What you have to do — State the number of lines in the material below that have "scene" in them, without any other text.

Data records —

---

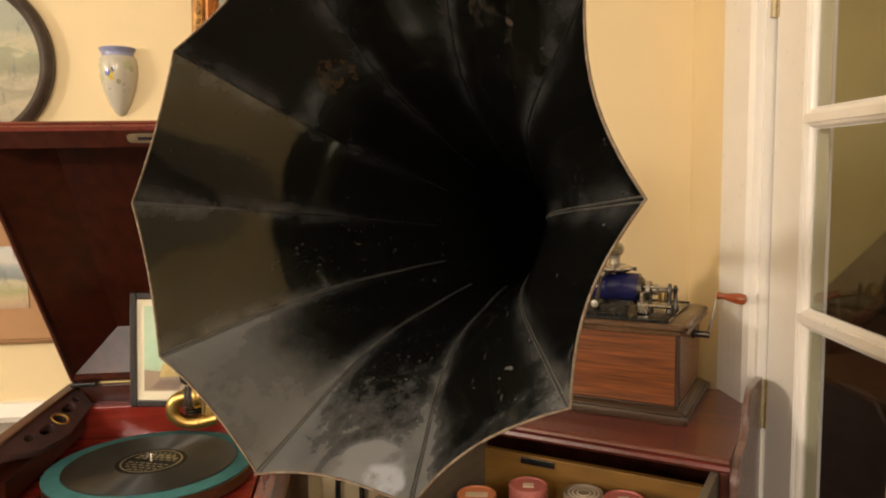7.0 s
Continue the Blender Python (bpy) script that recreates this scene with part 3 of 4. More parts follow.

---

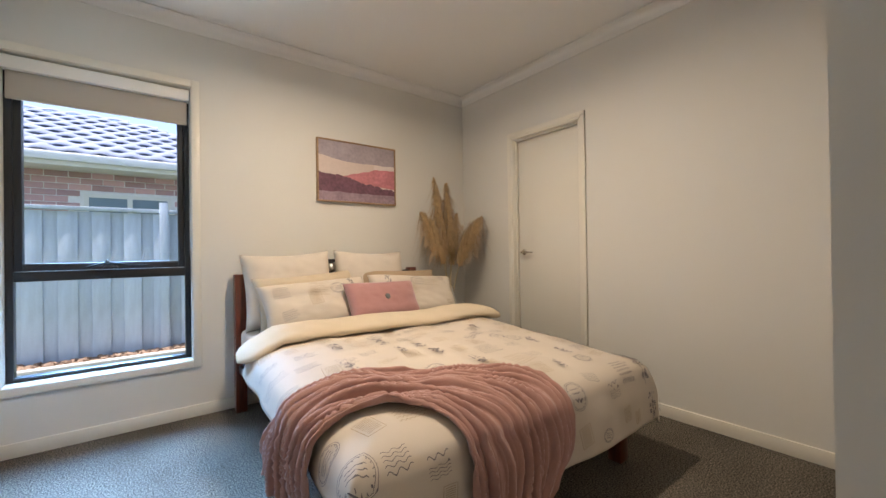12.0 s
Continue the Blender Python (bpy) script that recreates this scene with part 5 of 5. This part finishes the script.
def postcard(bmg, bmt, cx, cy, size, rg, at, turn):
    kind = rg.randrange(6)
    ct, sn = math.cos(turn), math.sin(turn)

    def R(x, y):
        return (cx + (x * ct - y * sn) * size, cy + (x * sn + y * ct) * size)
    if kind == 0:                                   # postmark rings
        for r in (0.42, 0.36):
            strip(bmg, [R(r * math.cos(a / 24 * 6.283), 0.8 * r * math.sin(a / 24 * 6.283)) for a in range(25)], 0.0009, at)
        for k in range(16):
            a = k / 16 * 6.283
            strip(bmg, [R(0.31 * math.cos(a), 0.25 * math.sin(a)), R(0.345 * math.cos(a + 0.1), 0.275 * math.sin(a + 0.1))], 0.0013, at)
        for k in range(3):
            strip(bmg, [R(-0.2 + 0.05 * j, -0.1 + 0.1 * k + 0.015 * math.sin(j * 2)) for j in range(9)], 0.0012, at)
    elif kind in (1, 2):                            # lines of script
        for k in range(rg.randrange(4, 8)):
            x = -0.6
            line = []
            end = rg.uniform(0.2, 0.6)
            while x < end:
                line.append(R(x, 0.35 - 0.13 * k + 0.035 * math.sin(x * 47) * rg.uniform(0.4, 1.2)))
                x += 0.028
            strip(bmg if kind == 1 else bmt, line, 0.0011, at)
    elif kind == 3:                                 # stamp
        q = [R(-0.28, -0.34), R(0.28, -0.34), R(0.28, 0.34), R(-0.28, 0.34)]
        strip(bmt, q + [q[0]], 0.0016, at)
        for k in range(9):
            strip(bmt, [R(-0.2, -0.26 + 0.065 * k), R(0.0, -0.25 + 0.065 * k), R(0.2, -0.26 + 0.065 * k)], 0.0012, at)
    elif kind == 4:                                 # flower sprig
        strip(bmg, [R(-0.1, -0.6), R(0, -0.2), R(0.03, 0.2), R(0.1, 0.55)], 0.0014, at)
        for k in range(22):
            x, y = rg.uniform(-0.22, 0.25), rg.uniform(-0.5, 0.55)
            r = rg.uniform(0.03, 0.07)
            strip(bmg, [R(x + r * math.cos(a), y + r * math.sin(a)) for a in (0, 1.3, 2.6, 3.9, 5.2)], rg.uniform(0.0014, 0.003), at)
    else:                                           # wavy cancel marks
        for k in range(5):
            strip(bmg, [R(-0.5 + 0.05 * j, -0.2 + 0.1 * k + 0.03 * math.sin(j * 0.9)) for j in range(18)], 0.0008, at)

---

The reply — 2